I do think unlearning+distillation is conceptually analogous to datafiltering+pretraining. However, I think there are practical differences, including the following:
- With Unlearn and Distilll it’s easier/cheaper to accurately control end behavior
  - You can do many tries at the initial unlearning until it is satisfactory and expect the distilled student to behave like the teacher.
  - With datafiltering+pretraining, you don’t get to see how the model will perform until it’s trained.
    You can do many tries of training a classifier, but it’s unclear what the ideal classifier would be.
    It may be possible to learn undesired capabilities from a combination of seemingly benign data.
- The cost probably differ
  - With datafiltering+pretraining, you can probably use a smaller model as a classifier (or even just heuristics) so you remove the cost of distilling but add the cost of applying this classifier to the pretraining corpus.
  - In practice, I’m not sure how expensive distillation is compared to pretraining.
  - Distillation may already be a part of the pipeline in order to get a smaller, faster model, so unlearning before hand may be not much extra cost.
- Fabien Roger 20 Jun 2025 13:48 UTC
  LW: 2 AF: 2
  0
  AF Parent
  Could you elaborate on what you mean about unlearning techniques during pretraining?
  I mean (for gradiff) train on Loss = [- NTP(tokens)] if tokens is harmful else NTP(tokens) instead of Loss = 0 if tokens is harmful else NTP(tokens).
  I don’t think datafiltering+distillation is analogous to unlearning+distillation
  I do think unlearning+distillation is conceptually analogous to datafiltering+pretraining
  Ok I see your point. I wonder if this is true in practice for unlearning techniques like RMU though. My understanding of RMU is that the logprobs are roughly “noise if detect harmful else original”, in which case filtering+distillation would be roughly the same as unlearning (except if training on noise is better than training on 0). I expect that for most tokens where an RMU base model does not produce noise, it would produce a tiny KL divergence with the original model, and to the extent that your RMU train set is bad enough that RMU “misclassified” some datapoints and does not produce noise on them, I expect that if the original model would have leaked information about those datapoints, RMU will leak them too. But that’s an empirical question, and I am only ~60% sure that I am correct here. Did you run experiments to test this?
  (The fact that you are using an RMU base model and using tokens from pretrain as opposed to tokens generated by the model itself matters a little bit here. I think you would get more robustness but also less distillation efficiency by fine-tuning on sequences generated by a model trained to refuse to talk about harmful topics. RMU = the noise thing + refusal, but you would not use refusal for a base model, and it would not help anyway if you used pretrain tokens because refusal is often just a few tokens deep.)
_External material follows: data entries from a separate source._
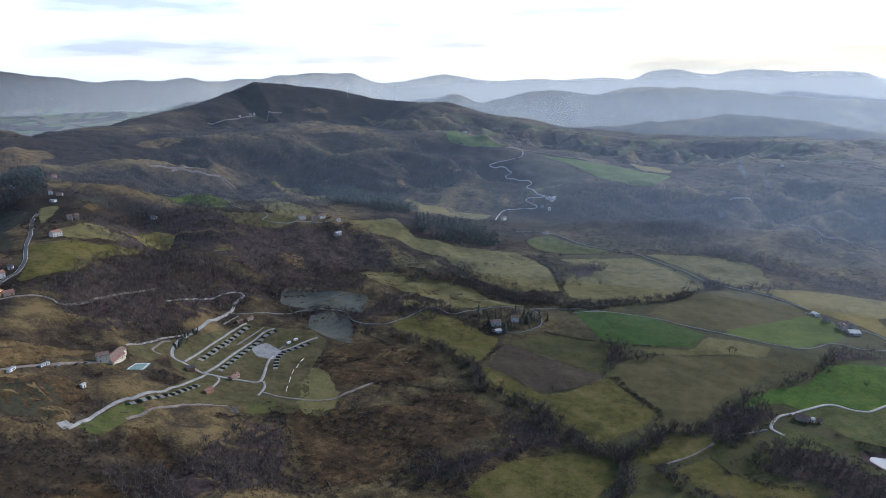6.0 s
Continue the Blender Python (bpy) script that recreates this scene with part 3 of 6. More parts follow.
field("olive", [(-749.4, 982), (-714.9, 1015.7), (-632.9, 1051.8), (-532.5, 1077.5), (-449.7, 1038.3), (-384.5, 933.5), (-437.3, 879.5), (-498.2, 887.1), (-532.9, 914.4), (-629.1, 970.3), (-706.5, 969.7)])
field("meadow", [(-553.8, 1172.2), (-528.4, 1224.2), (-477.7, 1218.1), (-404.2, 1208.7), (-416.6, 1178.5), (-487.6, 1127.9), (-534.3, 1142.5)])
field("ochre", [(-677.8, 812.6), (-645.1, 837), (-591.2, 831.9), (-527.9, 823.2), (-458.3, 813.4), (-465.6, 794.4), (-524.3, 772.8), (-567.4, 768.8), (-612.4, 779.2)])
field("dullgreen", [(-668.2, 869.2), (-656.5, 912.9), (-592.9, 912.1), (-533, 896.9), (-535.3, 883.7), (-595, 852.4)])
field("olive", [(-546.6, 738.9), (-495.5, 784.3), (-417.9, 839.1), (-397.8, 834), (-430.8, 794.7), (-498.4, 732.4), (-525.7, 721.3)])
field("clay", [(-691.2, 661), (-675.7, 684.1), (-611.8, 717.4), (-586.5, 719.6), (-557.6, 670.2), (-600.5, 659.4), (-633.9, 637.2), (-671.6, 635.4)])
field("clay", [(-593.6, 606.7), (-614, 634.4), (-585.9, 652.1), (-568.6, 653.7), (-537.2, 627.7), (-509.8, 588.1), (-549.5, 588.6), (-582.8, 594.3)])
field("olive", [(-824.1, 950.5), (-792.5, 1047.8), (-758.4, 1047.3), (-702.7, 1014.9), (-723, 973.5), (-780.8, 947.8)])
field("olive", [(-971.6, 626.8), (-931.6, 667.2), (-901.1, 638.4), (-909.5, 595.7)])
field("grass", [(-505.2, 80), (-498.1, 100.7), (-490.2, 115.3), (-471.3, 102.5), (-470.8, 89.5), (-468.3, 70.6)])
field("straw", [(-490.2, 115.3), (-482.4, 130.1), (-457.5, 166), (-447.2, 181.5), (-431, 162.8), (-450.6, 126.3), (-471.3, 102.5)])
field("straw", [(-693.6, 258.5), (-640.6, 258.5), (-617.2, 328.2), (-601.8, 338.1), (-593.8, 262.6), (-588.3, 204.9), (-629.6, 176.9), (-632.4, 163.7), (-676.4, 213)])
field("ochre", [(-559.9, 158.2), (-563.6, 190.2), (-577.2, 244), (-571.4, 289.8), (-543.1, 290.5), (-514.3, 267.8), (-509.8, 244.6), (-529.1, 220.4), (-544.7, 195.4), (-512.1, 172.6), (-519.9, 159.5)])
field("lawn", [(-622.9, 414.6), (-640.7, 548.5), (-574.8, 586), (-536.1, 575.9), (-485.5, 485), (-444, 427), (-461.5, 416.7), (-480.2, 407.3), (-499.1, 379.8), (-512.6, 336.8), (-520.2, 320.3), (-553.9, 393.8), (-575.1, 391.4), (-595.9, 402.9)])
field("lawn", [(-606.2, 366.5), (-628.1, 429.8), (-594.7, 393.3), (-585.6, 374.4), (-590.1, 360.6)])
field("meadow", [(-501.9, 252.7), (-521.9, 306.4), (-504.6, 312.9), (-489.8, 269.1), (-492.7, 255)])
field("meadow", [(-488.1, 414.2), (-476.6, 430.9), (-459.9, 419.1), (-473.3, 393.8)])
field("darkgreen", [(-469.5, 441.6), (-492.4, 487.6), (-488.4, 494.1), (-456.5, 459.8), (-462.9, 437.6)])
field("ochre", [(-486.8, 588.2), (-476.9, 605.8), (-412.7, 621.6), (-372.8, 579.5), (-378.9, 545.9), (-429.2, 521.8), (-477, 512.6), (-491.4, 555.7)])
field("straw", [(-792.8, 747.4), (-765.1, 783), (-734.2, 753.8), (-760, 733.7)])
field("rust", [(464.5, 1072.7), (547.4, 1077.1), (545.7, 1016.9), (471.4, 984.2), (458.4, 1013.8)])
field("rust", [(399.4, 925.7), (499, 971.7), (505.9, 951), (470.2, 924.4), (400.9, 909.2)])
field("plough", [(433.4, 884.4), (488.8, 880), (537.2, 858.2), (558.6, 838.7), (517.6, 822.9), (476, 825.2), (426.2, 842.7)])
field("green", [(561.4, 1068.7), (637.4, 1043.7), (660.3, 954.2), (639.5, 920.2), (593.8, 964.2), (560.5, 961.9), (560.5, 1012.1)])
field("green", [(372.7, 1041), (420.2, 1026.1), (399.1, 979.9), (359.9, 988.5)])
field("olive", [(468.8, 797.9), (545.5, 822.3), (513.5, 797.2), (473.6, 756.3)])
field("green", [(419.3, 768.2), (452, 765.9), (443.1, 746.3), (406.9, 742.4)])
field("sport", [(221.2, 1022.8), (260.1, 1026.3), (251.4, 963.3), (221.7, 961.8)])
field("meadow", [(242.8, 1107.4), (302.6, 1118.1), (310, 1091.3), (247.8, 1085.9)])
field("dullgreen", [(111.9, 1136.1), (229.4, 1137.7), (203.6, 1101), (109.1, 1105.2)])
field("plough", [(89.8, 856.3), (143.1, 884.8), (156.8, 873.1), (107.3, 844.2)])
field("ochre", [(-507.6, 507.4), (-495, 531.4), (-457, 536.3), (-431.8, 506.8), (-447.7, 454.8), (-482.6, 489.1)])
field("dullgreen", [(402, 579.9), (430.2, 582.7), (401.6, 537.8), (381.1, 549.1)])
field("dullgreen", [(448.2, 667.2), (473, 678.3), (438.4, 631.3), (428.7, 629.3)])
field("spring", [(-141.1, 881.4), (-121.7, 905.5), (-89.9, 952.8), (-47.4, 928.9), (-66.2, 884.5), (-95.4, 880.9)])
field("straw", [(-467.1, 70.3), (-452.8, 106.6), (-425, 160.2), (-425.6, 171.3), (-426.2, 208.4), (-399.3, 227.9), (-357.2, 228.2), (-406.5, 56.8)])
field("ochre", [(-448.5, 170.1), (-440.8, 207.6), (-424.9, 234.8), (-377.6, 242.5), (-398.4, 218.2), (-427.4, 200.4), (-435.6, 175.9)])
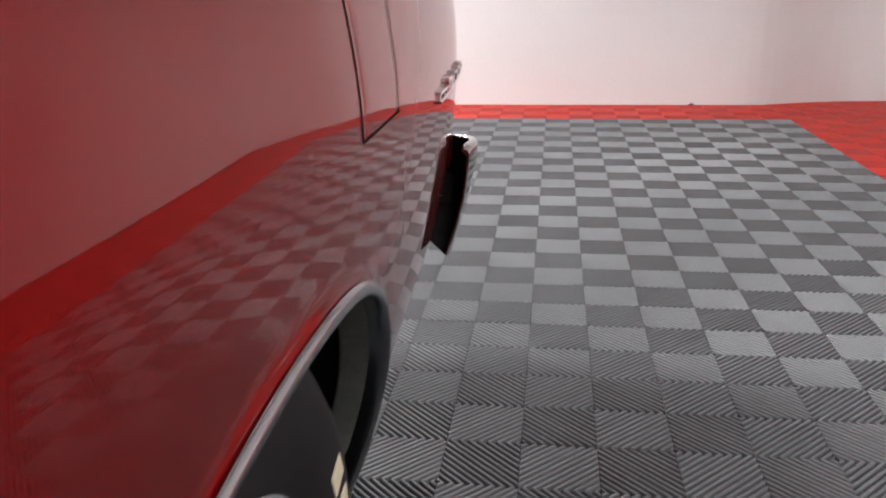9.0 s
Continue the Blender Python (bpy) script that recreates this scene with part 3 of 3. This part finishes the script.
def build_badge():
    """A long bright bar with thin, crisp upright strokes standing on it."""
    z = 0.7285
    y0, y1 = 1.715, 2.117
    rows = []
    for y in np.linspace(y0, y1, 20):
        x = side_x(y, z)
        rows.append([(x - 0.001, y, z - 0.004), (x + 0.0085, y, z - 0.004), (x + 0.0095, y, z - 0.003), (x + 0.0095, y, z - 0.001), (x + 0.0085, y, z), (x - 0.001, y, z)])
    b = put("badge", grid_mesh("badge", rows, CHROME, smooth=False), car, "chrome badge, a long bar with thin upright strokes")

    def slab(y, w, low, h, d, lean, mat=CHROME, name="stroke", out=0.0, bevel=0.0006):
        """An upright bright piece, leaning backwards."""
        x = side_x(y + w / 2, z) + out
        bm = bmesh.new()
        for dx in (0.0, d):
            for yy, zz in ((0, low), (w, low), (w + lean * h, low + h), (lean * h, low + h)):
                bm.verts.new((x + dx, y + yy, z + zz))
        bm.verts.ensure_lookup_table()
        v = bm.verts
        for f in ((0, 1, 2, 3), (7, 6, 5, 4), (0, 4, 5, 1), (1, 5, 6, 2), (2, 6, 7, 3), (3, 7, 4, 0)):
            bm.faces.new([v[q] for q in f])
        bmesh.ops.recalc_face_normals(bm, faces=bm.faces)
        bmesh.ops.bevel(bm, geom=bm.edges[:], offset=bevel, segments=1, affect="EDGES")
        return put(name, bm_mesh(name, bm, mat), b)

    def loop(yc, zc, ry, rz, w, d, lean):
        """A flat closed ring standing out from the side."""
        n = 24
        bm = bmesh.new()
        x = side_x(yc, z)
        ring = []
        for k in range(n):
            a = 2 * math.pi * k / n
            c, q = math.cos(a), math.sin(a)
            pts = []
            for r, dx in ((0, 0.001), (0, d), (w, d), (w, 0.001)):
                zz = (rz - r) * q
                pts.append(bm.verts.new((x + dx, yc + (ry - r) * c + lean * zz, z + zc + zz)))
            ring.append(pts)
        for k in range(n):
            p, q = ring[k], ring[(k + 1) % n]
            for i in range(4):
                bm.faces.new((p[i], p[(i + 1) % 4], q[(i + 1) % 4], q[i]))
        put("stroke", bm_mesh("stroke", bm, CHROME), b)

    # the leading block: two ridges over a dark inlay with a small bright mark
    slab(y0, 0.082, -0.001, 0.012, 0.0085, 0.25)
    slab(y0 + 0.001, 0.081, 0.009, 0.004, 0.0100, 0.25)
    slab(y0 + 0.012, 0.060, 0.001, 0.006, 0.0004, 0.2, DARK, "inlay", 0.0085, 0.0001)
    slab(y0 + 0.040, 0.014, 0.002, 0.004, 0.0006, 0.6, CHROME, "inlay_mark", 0.0087, 0.0002)
    lean = 0.55
    tall, mid_h, w, d = 0.0215, 0.0170, 0.0046, 0.0115
    y = y0 + 0.104
    slab(y, 0.030, tall - 0.006, 0.0055, d, lean, bevel=0.001)
    slab(y - 0.002, 0.007, 0.0, tall - 0.005, d, lean, bevel=0.001)
    slab(y + 0.006, 0.022, 0.0, 0.005, d - 0.002, lean, bevel=0.001)
    slab(y + 0.033, 0.007, 0.0, tall, d, lean, bevel=0.001)
    slab(y + 0.042, 0.014, 0.0, 0.005, d, lean, bevel=0.001)
    # a short crossed pair, a ring, a broad slanted block, a second ring, close strokes and the last ring
    slab(1.876, 0.006, 0.0, tall * 0.8, d, lean, bevel=0.001)
    slab(1.884, 0.014, 0.0, 0.005, d, lean, bevel=0.001)
    slab(1.898, 0.005, 0.0, tall * 0.7, d, -0.4, bevel=0.001)
    loop(1.933, 0.0110, 0.0180, 0.0110, 0.0050, d, lean)
    slab(1.956, 0.010, 0.0, tall * 0.85, d, lean + 0.2, bevel=0.001)
    slab(1.976, 0.005, 0.0, mid_h, d, -0.45, bevel=0.001)
    slab(1.984, 0.012, 0.0, 0.005, d, lean, bevel=0.001)
    loop(2.018, 0.0105, 0.0150, 0.0105, 0.0048, d, lean)
    for k in range(4):
        slab(2.036 + 0.0125 * k, w, 0.0, tall if k == 0 else mid_h, d, lean + 0.2, bevel=0.001)
        slab(2.044 + 0.0125 * k, w * 0.8, 0.0, mid_h * 0.8, d - 0.001, -0.4, bevel=0.0008)
    loop(2.098, 0.0105, 0.0165, 0.0105, 0.0048, d, lean)


build_badge()


def build_rear():
    """Tail lamps, tailgate with hinges, and the wrap-round bumper."""
    for sgn in (1, -1):
        def X(x):
            return x if sgn > 0 else 2 * CX - x
        # closing face of the quarter
        outer = [(side_x(REAR_END, z) - 0.001, z) for z in np.linspace(0.56, 0.95, 14)]
        rows = []
        for x, z in outer:
            rows.append([(X(x), REAR_END - 0.004, z), (X(x - 0.006), REAR_END, z), (X(-0.20), REAR_END, z), (X(-0.238), REAR_END, z), (X(-0.24), REAR_END - 0.03, z)])
        put("rear_end_panel", grid_mesh("rear_end_panel", rows, PAINT), car)
        yb = REAR_END - 0.006
        lamp = put("tail_lamp", bm_mesh("tail_lamp", prism([(X(-0.172), 0.640), (X(-0.212), 0.668), (X(-0.205), 0.88), (X(-0.172), 0.88)], yb - 0.006, yb + 0.010, 0.003), GLASS_RED), car, "red tail lamp with a clear lower lens and bright frame")
        # bright frame: outer and inner rails
        rail = [(X(-0.171), 0.90), (X(-0.163), 0.80), (X(-0.159), 0.70), (X(-0.162), 0.626), (X(-0.168), 0.618), (X(-0.178), 0.640), (X(-0.178), 0.70), (X(-0.185), 0.90)]
        put("lamp_frame", bm_mesh("lamp_frame", prism(rail, yb - 0.008, yb + 0.018, 0.003), STEEL), lamp, "dull bright outer frame")
        rail2 = [(X(-0.210), 0.90), (X(-0.214), 0.735), (X(-0.209), 0.673), (X(-0.176), 0.630), (X(-0.172), 0.622), (X(-0.216), 0.664), (X(-0.221), 0.676), (X(-0.224), 0.735), (X(-0.220), 0.90)]
        put("lamp_frame", bm_mesh("lamp_frame", prism(rail2, yb - 0.008, yb + 0.016, 0.002), CHROME), lamp)
        clear = [(X(-0.178), 0.640), (X(-0.207), 0.678), (X(-0.211), 0.742), (X(-0.198), 0.736), (X(-0.184), 0.722), (X(-0.177), 0.708)]
        put("clear_lens", bm_mesh("clear_lens", prism(clear, yb + 0.006, yb + 0.019, 0.003), LENS), lamp, "frosted clear reversing lens")
        put("lens_rim", tube("lens_rim", [(X(-0.177), yb + 0.018, 0.712), (X(-0.186), yb + 0.020, 0.727), (X(-0.199), yb + 0.020, 0.741), (X(-0.212), yb + 0.018, 0.748)], 0.0014, CHROME, 8), lamp)
        put("lens_border", tube("lens_border", [(X(-0.181), yb + 0.0195, 0.706), (X(-0.181), yb + 0.0195, 0.652), (X(-0.203), yb + 0.0195, 0.682), (X(-0.206), yb + 0.0195, 0.732), (X(-0.194), yb + 0.0195, 0.724)], 0.0011, CHROME, 6, True), lamp, "raised border inside the clear lens")
        for sx, sz in ((-0.211, 0.757), (-0.177, 0.722), (-0.166, 0.634)):
            put("screw", lathe("screw", [(0.0026, 0.0), (0.0022, 0.002), (0.0, 0.003)], CHROME, 12), lamp, "", pose(X(sx), yb + 0.018, sz, 0, 0, 90))
        # body corner under the lamp, inside the bumper
        rows = []
        for i in range(13):
            t = radians(28 + 92 * i / 12)
            c, q = math.cos(t), math.sin(t)
            rows.append([(X(-0.203 + r * c), 2.205 + r * q - back, z) for r, z, back in ((0.044, 0.665, 0.0), (0.046, 0.630, 0.0), (0.047, 0.58, 0.0), (0.045, 0.545, 0.0), (0.038, 0.515, 0.003), (0.024, 0.50, 0.012))])
        put("rear_corner", grid_mesh("rear_corner", rows, PAINT), car)
    # tailgate
    gate = put("tailgate", bm_mesh("tailgate", box_bm(2 * CX + 0.246, REAR_END - 0.03, 0.640, -0.246, REAR_END + 0.004, 0.905, 0.006), PAINT, False), car, "red tailgate with exposed lower hinges")
    put("gate_ledge", bm_mesh("gate_ledge", box_bm(2 * CX + 0.246, REAR_END - 0.06, 0.590, -0.240, REAR_END - 0.004, 0.636, 0.006), PAINT), gate)
    for hx in (-0.268, 2 * CX + 0.268):
        hinge = put("hinge", tube("hinge", [(hx + 0.022, REAR_END + 0.014, 0.652), (hx - 0.012, REAR_END + 0.014, 0.652)], 0.013, PAINT, 16), gate, "red painted hinge knuckle")
        put("hinge_knuckle", tube("hinge_knuckle", [(hx - 0.014, REAR_END + 0.014, 0.652), (hx - 0.034, REAR_END + 0.014, 0.652)], 0.0125, PAINT, 16), hinge)
        put("hinge_strap", bm_mesh("hinge_strap", box_bm(hx - 0.012, REAR_END - 0.002, 0.645, hx + 0.022, REAR_END + 0.016, 0.690, 0.006), PAINT, True), hinge)
    build_bumper()


def prism(outline, y0, y1, bevel=0.0):
    bm = bmesh.new()
    a = [bm.verts.new((x, y0, z)) for x, z in outline]
    b = [bm.verts.new((x, y1, z)) for x, z in outline]
    n = len(outline)
    bm.faces.new(a)
    bm.faces.new(b[::-1])
    for i in range(n):
        bm.faces.new((a[i], b[i], b[(i + 1) % n], a[(i + 1) % n]))
    bmesh.ops.recalc_face_normals(bm, faces=bm.faces)
    if bevel:
        bmesh.ops.bevel(bm, geom=bm.edges[:], offset=bevel, segments=2, profile=0.5, affect="EDGES")
    return bm


def smooth_path(pts, n):
    """Points evenly spaced along a rounded line through pts."""
    p = np.array(pts, float)
    for _ in range(3):
        q = [p[0]]
        for a, b in zip(p[:-1], p[1:]):
            q += [0.75 * a + 0.25 * b, 0.25 * a + 0.75 * b]
        p = np.array(q + [p[-1]])
    d = np.concatenate([[0], np.cumsum(np.linalg.norm(np.diff(p, axis=0), axis=1))])
    s = np.linspace(0, d[-1], n)
    return np.stack([np.interp(s, d, p[:, k]) for k in range(p.shape[1])], 1)


def sweep(path, section):
    """section(f) gives (outward, z) points; outward lies to the right of the way from the side to the rear."""
    rows = []
    n = len(path)
    for i, (x, y) in enumerate(path):
        a, b = path[max(i - 1, 0)], path[min(i + 1, n - 1)]
        t = np.array([b[0] - a[0], b[1] - a[1]])
        t /= np.linalg.norm(t)
        nx, ny = t[1], -t[0]
        rows.append([(x + nx * o, y + ny * o, z) for o, z in section(i / (n - 1))])
    return rows


def build_bumper():
    bump = new("rear_bumper")
    bump.parent = car
    tagged(bump, "heavy chrome bumper wrapping round the rear corners")
    corner_path = smooth_path([(-0.127, 2.146), (-0.117, 2.195), (-0.116, 2.240), (-0.135, 2.277), (-0.168, 2.290), (-0.204, 2.279), (-0.224, 2.256)], 46)

    def corner_section(f):
        tip = min(1.0, f / 0.10) ** 0.5
        top = 0.575 - 0.006 * (1 - tip)
        low = 0.321 + 0.151 * min(1.0, f / 0.55) + 0.018 * max(0.0, 1 - f / 0.08) ** 2
        h = top - low
        g = max(0.0, 1 - f / 0.4)
        w = 0.006 + 0.014 * min(1.0, max(0.0, (f - 0.30) / 0.3))
        return [(-0.024 - 0.020 * g, low), (-0.010 - 0.010 * g, low + 0.28 * h), (-0.001 - 0.002 * g, low + 0.56 * h), (0.005, top - 0.050), (0.0080, top - 0.022), (0.0085, top - 0.010),
                (0.0070, top - 0.005), (0.0035, top - 0.0015), (0.0, top - 0.0005), (-w, top + 0.003), (-w - 0.002, top)]

    # dull back, near-black for the unlit hollow; first two points close its bottom
    def back_section(f):
        face = corner_section(f)
        return [(face[0][0] - 0.055, face[0][1] + 0.045), (face[0][0] - 0.018, face[0][1] + 0.014)] + [(o - 0.0035, z + 0.0005) for o, z in face[:5]] + [(face[5][0] - 0.004, face[5][1] - 0.003), (face[10][0] * 0.5, face[8][1] - 0.006), (face[10][0] + 0.0005, face[10][1] - 0.003)]
    bar_path = smooth_path([(-0.216, 2.2655), (-0.24, 2.269), (-0.34, 2.276), (-0.6, 2.289), (CX, 2.302)], 160)

    def bar_section(f):
        end = max(0.0, 1 - f / 0.022)      # the bar's end is rolled over and closed
        roll = 1 - math.sqrt(max(0.0, 1 - end * end))
        rows = [(-0.050, 0.610), (-0.044, 0.613), (-0.034, 0.608), (-0.022, 0.601), (-0.012, 0.594), (-0.004, 0.5875), (0.002, 0.582), (0.009, 0.575), (0.0150, 0.566),
                (0.0190, 0.557), (0.0200, 0.551), (0.0200, 0.541), (0.0185, 0.527), (0.014, 0.512), (0.004, 0.500), (-0.020, 0.492)]
        return [(o + (-0.022 - o) * roll * 0.8, z + (0.552 - z) * roll * 0.8) for o, z in rows]
    for sgn in (1, -1):
        def M(rows):
            return rows if sgn > 0 else [[(2 * CX - x, y, z) for x, y, z in r] for r in rows][::-1]
        shell, back = sweep(corner_path, corner_section), sweep(corner_path, back_section)
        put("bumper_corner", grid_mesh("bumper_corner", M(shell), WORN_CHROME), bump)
        put("bumper_back", grid_mesh("bumper_back", M(back), DARK), bump, "dull inner face of the bumper, near-black for its unlit hollow")
        rim = [shell[0][i] for i in (0, 1, 2, 3, 4, 5, 8, 10)]
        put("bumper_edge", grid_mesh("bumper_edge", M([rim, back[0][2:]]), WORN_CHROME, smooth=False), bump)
        put("bumper_edge", grid_mesh("bumper_edge", M([[r[0], q[2]] for r, q in zip(shell, back)]), DARK, smooth=False), bump)
        # added dark plate that fills the shaded gap between bumper and body
        plate = [(x if sgn > 0 else 2 * CX - x, z) for x, z in ((-0.21, 0.44), (-0.165, 0.44), (-0.160, 0.50), (-0.21, 0.53))]
        put("bumper_bracket", bm_mesh("bumper_bracket", prism(plate, 2.20, 2.21, 0.002), DARK), bump)
        jx = -0.222 if sgn > 0 else 2 * CX + 0.222
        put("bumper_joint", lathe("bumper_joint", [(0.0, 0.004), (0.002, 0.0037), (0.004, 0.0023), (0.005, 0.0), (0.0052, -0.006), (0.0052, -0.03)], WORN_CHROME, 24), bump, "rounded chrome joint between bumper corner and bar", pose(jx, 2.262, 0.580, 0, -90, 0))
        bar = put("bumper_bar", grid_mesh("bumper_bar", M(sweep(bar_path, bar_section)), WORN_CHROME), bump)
        s = bar.modifiers.new("thickness", "SOLIDIFY")
        s.thickness, s.offset = 0.004, 1.0
        for bx in (-0.27, -0.46):
            x = bx if sgn > 0 else 2 * CX - bx
            put("bumper_bolt", lathe("bumper_bolt", [(0.011, 0.0), (0.010, 0.004), (0.006, 0.008), (0.0, 0.009)], CHROME, 20), bump, "round chrome bolt head", pose(x, 2.286, 0.541, 0, 25, 90))


build_rear()

# ---------------------------------------------------------------- floor pieces, last
lay_tiles()
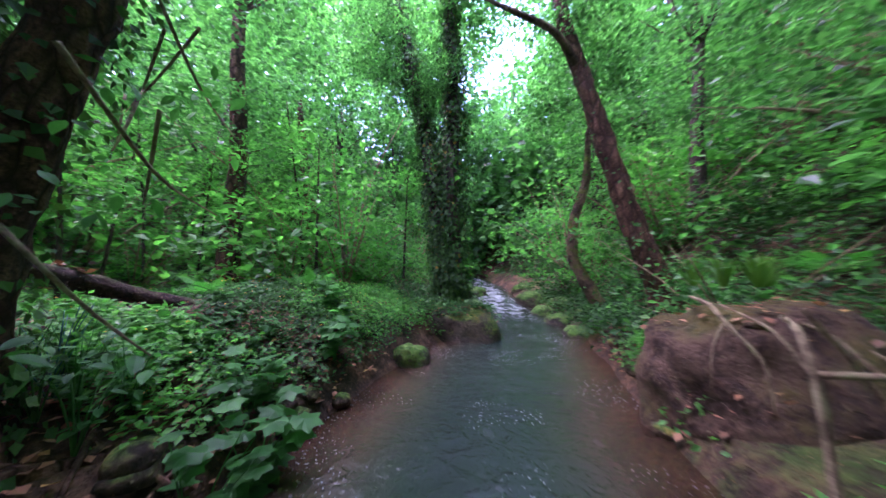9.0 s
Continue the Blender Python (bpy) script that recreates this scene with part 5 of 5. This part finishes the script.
# ---- small loose stones of the shores ----
PEBBLES = [rock_mesh((0.06, 0.05, 0.035), 140 + k, 3.0, 0.2, 2) for k in range(3)]
for k, (x, y, z) in enumerate(scatter(420, (-1.9, 0.5, -3.2, 2.6), 0.0, 0.45, 141)[:28].tolist() + scatter(500, (-2.0, 1.8, 3.8, 10.0), 0.0, 0.3, 142)[:60].tolist()):
    ob = link("loose_stone", PEBBLES[k % 3], M_BANK)
    s = 0.5 + 1.1 * ((k * 31) % 13) / 13
    ob.matrix_basis = pose(x, y, z + 0.01, 0, 0, k * 57) @ Matrix.Diagonal((s, s, s, 1))
    tagged(ob, "small brown stone lying on the damp shore", "stone", "loose stones of the shores")

# ---- dead wood ----


def dead_wood(name, lines, material, label, category="branch", part_name="twig"):
    base = holder(name)
    for k, (pts, radii) in enumerate(lines):
        link("branch" if k == 0 else part_name, mesh_np("branch", *tube(pts, radii, 7, k, 0.12, 0.05), True), material, base)
    return tagged(base, label, category)


LOG_LINE = [(-3.2, 4.3, 1.96), (-3.17, 4.92, 1.76), (-3.14, 5.7, 1.5), (-3.08, 6.3, 1.28), (-2.92, 6.86, 1.03), (-2.72, 7.36, 0.8), (-2.5, 7.85, 0.58)]
LOG = dead_wood("fallen_log", [(LOG_LINE, [0.035, 0.042, 0.05, 0.058, 0.066, 0.074, 0.08]), ([(-3.15, 5.0, 1.76), (-3.0, 4.9, 1.9), (-2.9, 4.95, 2.2)], [0.03, 0.02, 0.01])],
                M_LOG, "brown leaning dead trunk with moss and caught leaves", "log")
rngl = np.random.default_rng(89)
lu = rngl.choice([0.28, 0.42, 0.55, 0.62, 0.72], 90) + rngl.normal(0, 0.03, 90)
lp = np.stack([np.interp(lu * 6, np.arange(7), [q[i] for q in LOG_LINE]) for i in range(3)], 1)
lp += np.stack([rngl.normal(0, 0.045, 90), rngl.normal(0, 0.02, 90), np.interp(lu, [0.2, 0.8], [0.05, 0.085])], 1)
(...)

  - Addie Foote 23 Jun 2025 23:02 UTC
    LW: 3 AF: 2
    0
    AF Parent
    I see what you mean. I would have guessed that the unlearned model behavior is meaningfully different than “produce noise on harmful else original”. My guess is that the noise if harmful is accurate, but the small differences in logits on non-harmful data are quite important. We didn’t run experiments on this. It would be an interesting empirical question to answer!
    
    Also, there could be some variation on how true this is between different unlearning methods. We did find that RMU+distillation was less robust in the arithmetic setting than the other initial unlearning methods.
    
    Fwiw, I’m not sure that RMU is a better unlearning method than simpler alternatives. I think it might just appear better on WMDP because the WMDP datasets are very messy and don’t isolate the capability well, which could be done better with a cleaned dataset. Then, the performance on the evaluation relies on unnecessary generalization.
    - Fabien Roger 24 Jun 2025 15:47 UTC
      LW: 2 AF: 2
      0
      AF Parent
      the small differences in logits on non-harmful data are quite important
      My guess is that if you used mech interp on RMU models, you would find that the internals look a lot like if(harmful) then add a big vector to the residual stream else keep it as is. If this is the case, then I don’t see why there would be a difference in logprobs on non-harmful tokens.
      I was just singling out RMU because I believe I understand its effects a bit more than for other methods.
      We did find that RMU+distillation was less robust in the arithmetic setting than the other initial unlearning methods.
      This is interesting! I think I would have guessed the opposite. I don’t have a great hypothesis for what GradDiff does mechanistically.